▸ Stated exercise
Keep to the lines between the one holding "return Matrix.Translation(eye) @" and the one holding "carried.location, carried.rotation_quaternion = m.translation, q", inclusive, and write them out exactly.

Records excerpted from a collection
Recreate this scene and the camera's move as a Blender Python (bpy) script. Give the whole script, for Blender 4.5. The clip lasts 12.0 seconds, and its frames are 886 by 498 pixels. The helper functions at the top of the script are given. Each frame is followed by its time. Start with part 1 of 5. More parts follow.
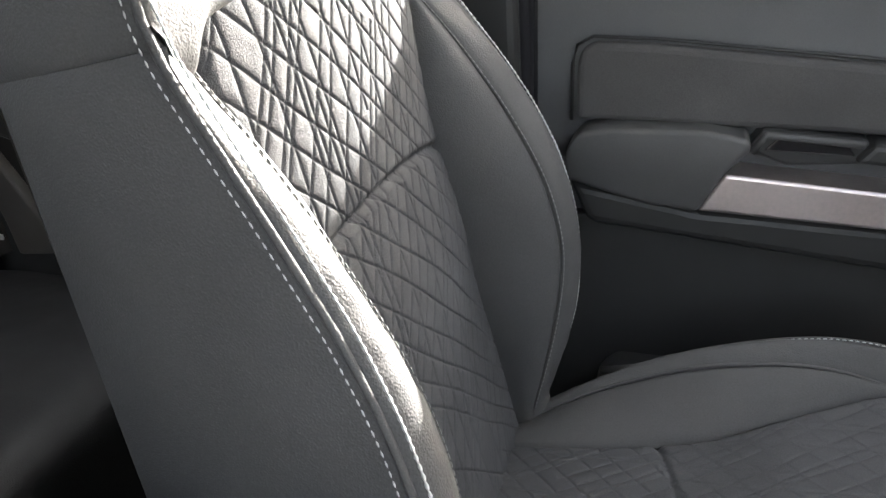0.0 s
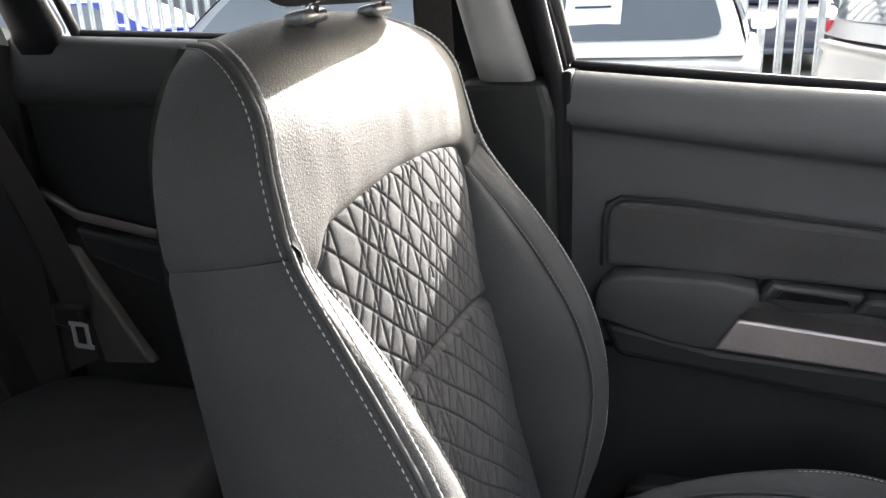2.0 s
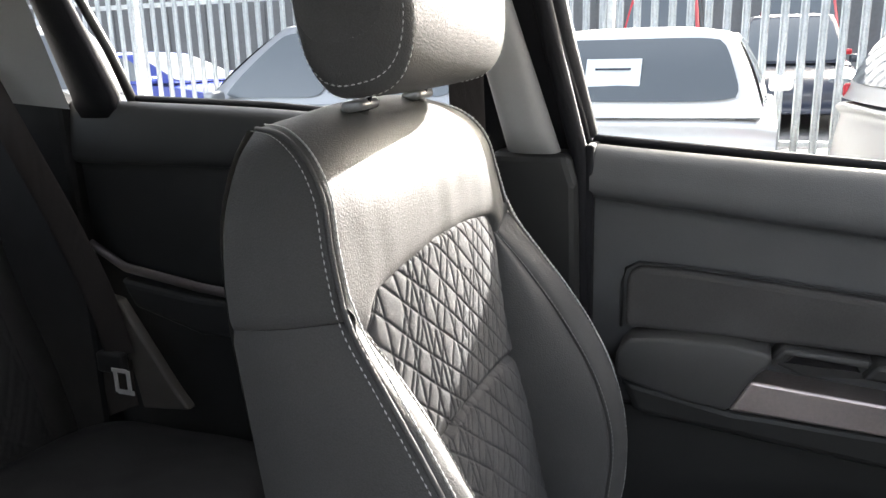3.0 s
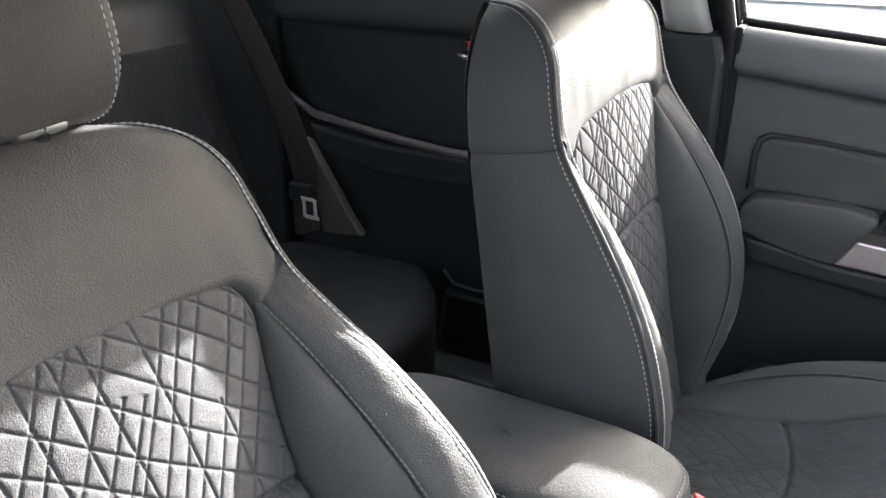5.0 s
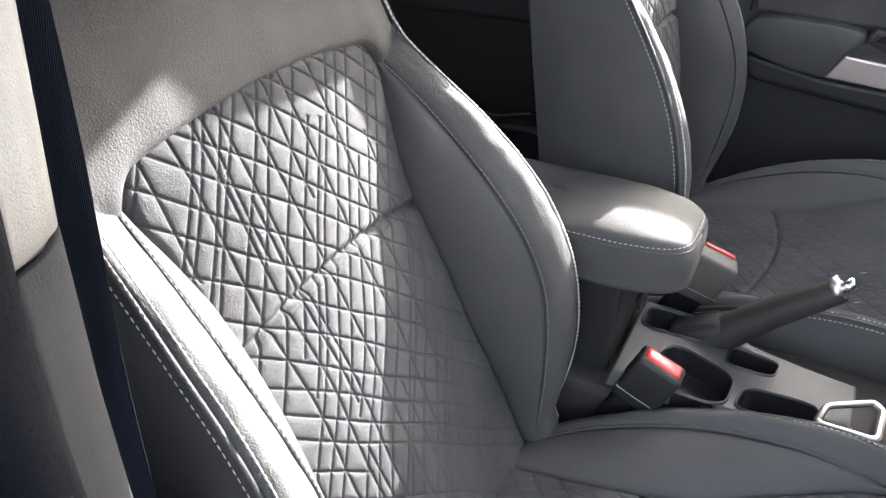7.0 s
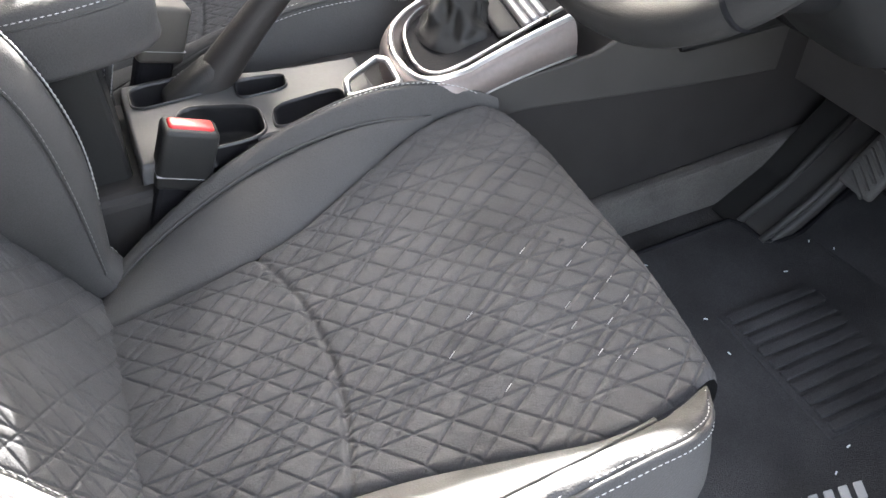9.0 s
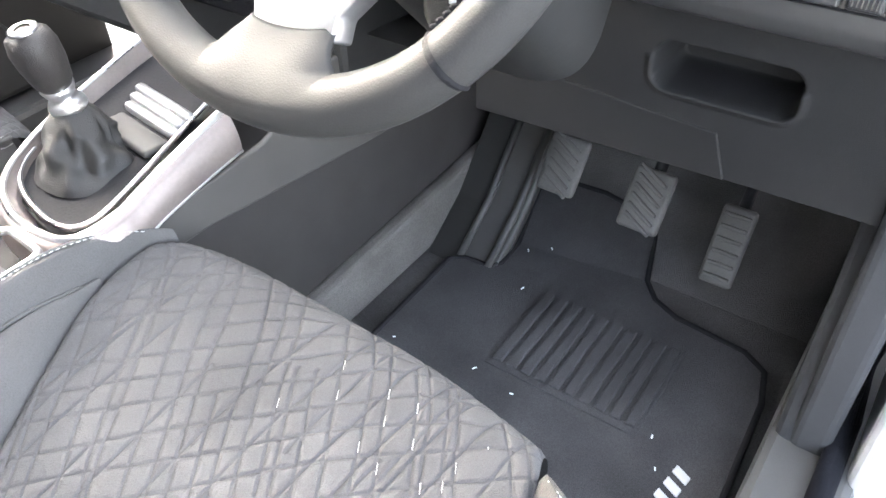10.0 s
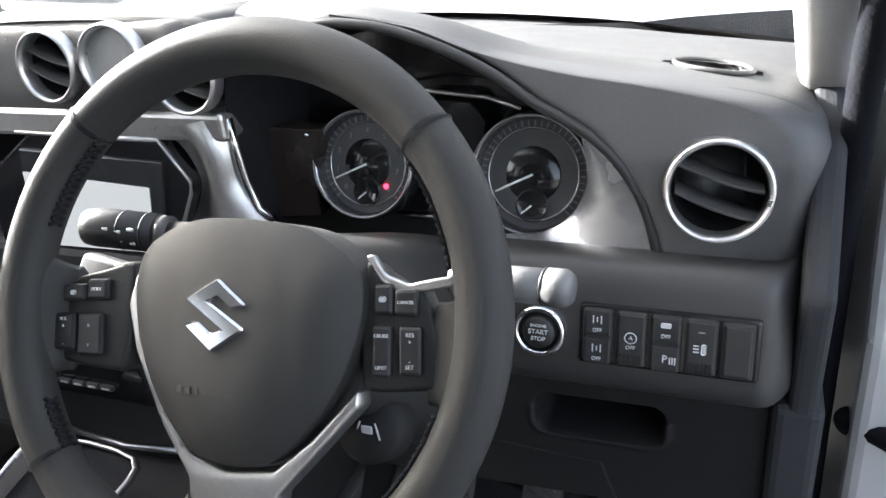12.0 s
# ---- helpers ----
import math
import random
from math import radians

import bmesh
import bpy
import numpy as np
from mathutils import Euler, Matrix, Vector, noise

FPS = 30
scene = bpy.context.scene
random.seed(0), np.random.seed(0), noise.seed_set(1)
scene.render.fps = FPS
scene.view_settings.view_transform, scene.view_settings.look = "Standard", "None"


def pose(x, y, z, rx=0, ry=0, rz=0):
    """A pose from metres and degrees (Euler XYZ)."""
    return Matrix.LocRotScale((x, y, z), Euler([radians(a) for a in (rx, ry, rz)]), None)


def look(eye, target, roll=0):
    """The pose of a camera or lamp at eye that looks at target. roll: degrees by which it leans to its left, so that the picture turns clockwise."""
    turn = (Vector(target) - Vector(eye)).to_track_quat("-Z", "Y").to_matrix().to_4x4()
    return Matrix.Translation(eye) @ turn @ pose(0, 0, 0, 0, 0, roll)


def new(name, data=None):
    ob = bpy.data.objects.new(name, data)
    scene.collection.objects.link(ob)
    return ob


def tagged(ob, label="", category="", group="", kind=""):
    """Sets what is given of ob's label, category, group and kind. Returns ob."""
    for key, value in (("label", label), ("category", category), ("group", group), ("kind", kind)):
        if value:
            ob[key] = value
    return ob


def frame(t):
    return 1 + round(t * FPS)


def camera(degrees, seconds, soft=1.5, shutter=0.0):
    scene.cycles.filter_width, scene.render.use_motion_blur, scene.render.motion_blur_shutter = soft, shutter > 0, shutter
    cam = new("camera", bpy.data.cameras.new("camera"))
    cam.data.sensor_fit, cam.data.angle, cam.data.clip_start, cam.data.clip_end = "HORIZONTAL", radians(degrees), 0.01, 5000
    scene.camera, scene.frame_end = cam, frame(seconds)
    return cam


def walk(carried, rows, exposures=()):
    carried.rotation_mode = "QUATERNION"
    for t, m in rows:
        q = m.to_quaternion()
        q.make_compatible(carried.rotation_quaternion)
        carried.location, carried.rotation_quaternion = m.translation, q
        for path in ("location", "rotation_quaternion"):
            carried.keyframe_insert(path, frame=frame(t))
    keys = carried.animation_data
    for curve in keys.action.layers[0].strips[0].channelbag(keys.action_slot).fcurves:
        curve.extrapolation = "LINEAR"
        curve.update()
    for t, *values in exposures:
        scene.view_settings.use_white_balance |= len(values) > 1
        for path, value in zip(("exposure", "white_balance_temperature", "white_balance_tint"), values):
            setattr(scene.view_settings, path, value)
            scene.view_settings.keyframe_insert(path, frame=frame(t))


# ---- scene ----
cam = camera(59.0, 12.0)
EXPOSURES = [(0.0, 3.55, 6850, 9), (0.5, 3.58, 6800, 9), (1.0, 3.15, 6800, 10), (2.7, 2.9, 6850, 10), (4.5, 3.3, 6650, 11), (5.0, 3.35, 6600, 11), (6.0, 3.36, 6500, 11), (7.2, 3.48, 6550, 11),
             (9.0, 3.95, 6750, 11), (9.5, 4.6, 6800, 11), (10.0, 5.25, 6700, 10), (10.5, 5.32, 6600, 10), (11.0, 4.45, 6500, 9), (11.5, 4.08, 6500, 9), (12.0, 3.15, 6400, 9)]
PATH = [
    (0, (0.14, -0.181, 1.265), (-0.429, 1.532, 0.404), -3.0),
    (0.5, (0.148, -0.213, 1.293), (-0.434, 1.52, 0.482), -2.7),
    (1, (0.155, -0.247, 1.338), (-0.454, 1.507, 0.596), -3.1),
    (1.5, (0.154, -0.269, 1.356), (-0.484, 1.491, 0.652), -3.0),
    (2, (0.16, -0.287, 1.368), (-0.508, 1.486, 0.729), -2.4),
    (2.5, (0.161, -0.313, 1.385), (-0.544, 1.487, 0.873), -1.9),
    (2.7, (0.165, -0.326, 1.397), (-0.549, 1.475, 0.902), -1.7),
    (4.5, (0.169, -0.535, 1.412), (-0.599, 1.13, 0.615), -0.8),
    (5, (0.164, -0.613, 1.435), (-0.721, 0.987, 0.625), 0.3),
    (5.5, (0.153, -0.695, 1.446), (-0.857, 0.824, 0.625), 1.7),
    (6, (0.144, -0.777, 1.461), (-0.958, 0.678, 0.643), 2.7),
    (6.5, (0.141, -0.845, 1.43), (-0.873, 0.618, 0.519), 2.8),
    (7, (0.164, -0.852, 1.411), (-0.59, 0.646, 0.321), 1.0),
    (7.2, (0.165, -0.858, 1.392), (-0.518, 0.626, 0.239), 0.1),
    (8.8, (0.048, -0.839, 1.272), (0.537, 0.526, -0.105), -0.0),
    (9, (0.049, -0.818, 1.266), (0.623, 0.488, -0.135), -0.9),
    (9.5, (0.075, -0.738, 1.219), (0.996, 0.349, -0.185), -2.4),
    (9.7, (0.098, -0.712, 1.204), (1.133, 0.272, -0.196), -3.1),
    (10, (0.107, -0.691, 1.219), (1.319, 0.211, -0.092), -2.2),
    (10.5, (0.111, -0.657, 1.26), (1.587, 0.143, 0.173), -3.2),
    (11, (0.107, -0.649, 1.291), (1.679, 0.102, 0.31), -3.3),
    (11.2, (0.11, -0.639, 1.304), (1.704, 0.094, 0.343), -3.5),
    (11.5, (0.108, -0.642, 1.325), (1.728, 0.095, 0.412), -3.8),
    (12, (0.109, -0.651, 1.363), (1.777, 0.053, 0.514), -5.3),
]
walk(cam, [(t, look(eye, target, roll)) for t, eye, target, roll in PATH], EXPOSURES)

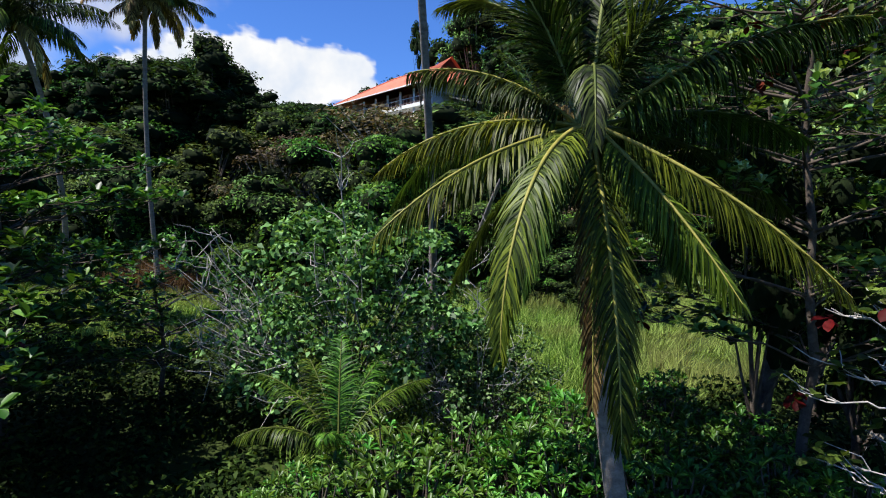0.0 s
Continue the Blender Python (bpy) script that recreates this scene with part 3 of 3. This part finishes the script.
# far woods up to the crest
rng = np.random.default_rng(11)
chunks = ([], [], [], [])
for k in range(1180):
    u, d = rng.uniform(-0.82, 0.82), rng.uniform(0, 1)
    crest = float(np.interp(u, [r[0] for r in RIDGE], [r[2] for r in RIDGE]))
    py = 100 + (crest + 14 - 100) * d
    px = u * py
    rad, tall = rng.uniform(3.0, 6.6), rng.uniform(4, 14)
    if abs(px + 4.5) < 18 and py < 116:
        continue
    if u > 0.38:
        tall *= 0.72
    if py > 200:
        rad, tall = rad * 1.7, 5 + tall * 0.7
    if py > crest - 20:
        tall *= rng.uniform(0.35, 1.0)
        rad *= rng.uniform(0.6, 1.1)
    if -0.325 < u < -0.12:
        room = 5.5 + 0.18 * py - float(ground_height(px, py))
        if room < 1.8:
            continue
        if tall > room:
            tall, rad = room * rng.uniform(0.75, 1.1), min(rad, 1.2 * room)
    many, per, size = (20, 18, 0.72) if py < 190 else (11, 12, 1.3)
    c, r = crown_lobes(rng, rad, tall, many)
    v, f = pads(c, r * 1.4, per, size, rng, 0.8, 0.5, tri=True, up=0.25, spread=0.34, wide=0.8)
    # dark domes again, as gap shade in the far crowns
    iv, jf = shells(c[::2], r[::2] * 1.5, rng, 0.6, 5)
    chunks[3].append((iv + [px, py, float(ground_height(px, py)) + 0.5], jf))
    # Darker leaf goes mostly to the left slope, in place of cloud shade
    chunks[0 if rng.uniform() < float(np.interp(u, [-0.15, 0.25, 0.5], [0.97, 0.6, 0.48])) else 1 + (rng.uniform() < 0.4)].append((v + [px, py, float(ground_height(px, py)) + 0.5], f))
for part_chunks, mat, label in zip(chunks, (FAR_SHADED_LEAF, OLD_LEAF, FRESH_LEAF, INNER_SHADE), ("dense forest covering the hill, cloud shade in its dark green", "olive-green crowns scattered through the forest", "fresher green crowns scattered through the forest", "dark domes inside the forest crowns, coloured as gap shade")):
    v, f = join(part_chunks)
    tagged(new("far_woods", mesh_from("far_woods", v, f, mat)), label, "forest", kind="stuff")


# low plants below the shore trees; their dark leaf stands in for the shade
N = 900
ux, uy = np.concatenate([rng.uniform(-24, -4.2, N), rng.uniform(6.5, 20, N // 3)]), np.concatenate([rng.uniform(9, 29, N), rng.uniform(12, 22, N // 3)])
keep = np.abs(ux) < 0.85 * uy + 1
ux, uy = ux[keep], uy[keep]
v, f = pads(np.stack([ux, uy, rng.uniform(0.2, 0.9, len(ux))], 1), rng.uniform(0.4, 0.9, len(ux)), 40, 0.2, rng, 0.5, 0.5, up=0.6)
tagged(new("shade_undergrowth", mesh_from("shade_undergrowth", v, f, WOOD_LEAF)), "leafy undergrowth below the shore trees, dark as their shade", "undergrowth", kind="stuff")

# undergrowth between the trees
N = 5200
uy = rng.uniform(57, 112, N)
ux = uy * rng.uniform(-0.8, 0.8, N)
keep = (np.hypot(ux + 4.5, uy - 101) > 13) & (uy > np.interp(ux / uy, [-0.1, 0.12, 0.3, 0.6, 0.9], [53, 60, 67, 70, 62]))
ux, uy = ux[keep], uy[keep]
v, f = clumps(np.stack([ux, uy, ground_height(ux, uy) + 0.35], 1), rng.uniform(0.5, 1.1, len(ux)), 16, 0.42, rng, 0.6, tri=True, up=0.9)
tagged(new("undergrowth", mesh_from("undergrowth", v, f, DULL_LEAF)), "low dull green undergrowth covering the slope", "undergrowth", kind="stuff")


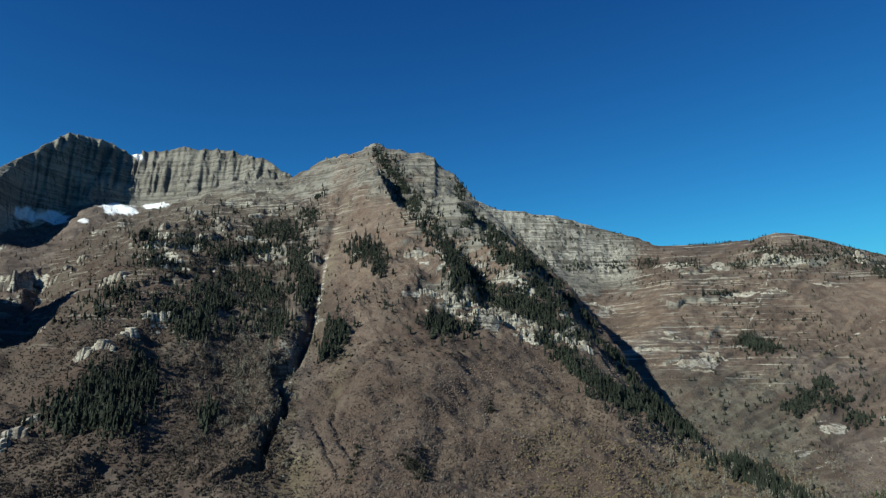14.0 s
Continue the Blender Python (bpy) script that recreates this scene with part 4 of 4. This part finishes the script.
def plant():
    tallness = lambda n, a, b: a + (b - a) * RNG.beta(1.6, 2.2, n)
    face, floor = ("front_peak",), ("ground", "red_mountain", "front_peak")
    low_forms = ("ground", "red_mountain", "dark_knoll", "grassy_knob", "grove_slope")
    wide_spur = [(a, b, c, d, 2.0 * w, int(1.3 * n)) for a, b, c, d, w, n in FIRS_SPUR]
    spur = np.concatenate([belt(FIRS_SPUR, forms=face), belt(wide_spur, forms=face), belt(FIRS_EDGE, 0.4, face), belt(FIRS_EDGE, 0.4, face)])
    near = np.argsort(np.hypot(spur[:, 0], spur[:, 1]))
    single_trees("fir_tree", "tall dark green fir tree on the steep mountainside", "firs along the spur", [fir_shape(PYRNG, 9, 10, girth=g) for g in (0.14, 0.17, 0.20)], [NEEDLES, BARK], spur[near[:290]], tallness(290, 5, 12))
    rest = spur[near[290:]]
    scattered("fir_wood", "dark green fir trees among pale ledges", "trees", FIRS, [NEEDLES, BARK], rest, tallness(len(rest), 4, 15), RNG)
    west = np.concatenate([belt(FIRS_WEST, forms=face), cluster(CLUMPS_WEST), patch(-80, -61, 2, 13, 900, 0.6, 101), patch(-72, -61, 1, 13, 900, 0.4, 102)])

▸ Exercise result
    return Matrix.Translation(eye) @ turn @ pose(0, 0, 0, 0, 0, roll)


def new(name, data=None):
    ob = bpy.data.objects.new(name, data)
    scene.collection.objects.link(ob)
    return ob


def tagged(ob, label="", category="", group="", kind=""):
    """Sets what is given of ob's label, category, group and kind. Returns ob."""
    for key, value in (("label", label), ("category", category), ("group", group), ("kind", kind)):
        if value:
            ob[key] = value
    return ob


def frame(t):
    return 1 + round(t * FPS)


def camera(degrees, seconds, soft=1.5, shutter=0.0):
    scene.cycles.filter_width, scene.render.use_motion_blur, scene.render.motion_blur_shutter = soft, shutter > 0, shutter
    cam = new("camera", bpy.data.cameras.new("camera"))
    cam.data.sensor_fit, cam.data.angle, cam.data.clip_start, cam.data.clip_end = "HORIZONTAL", radians(degrees), 0.01, 5000
    scene.camera, scene.frame_end = cam, frame(seconds)
    return cam


def walk(carried, rows, exposures=()):
    carried.rotation_mode = "QUATERNION"
    for t, m in rows:
        q = m.to_quaternion()
        q.make_compatible(carried.rotation_quaternion)
        carried.location, carried.rotation_quaternion = m.translation, q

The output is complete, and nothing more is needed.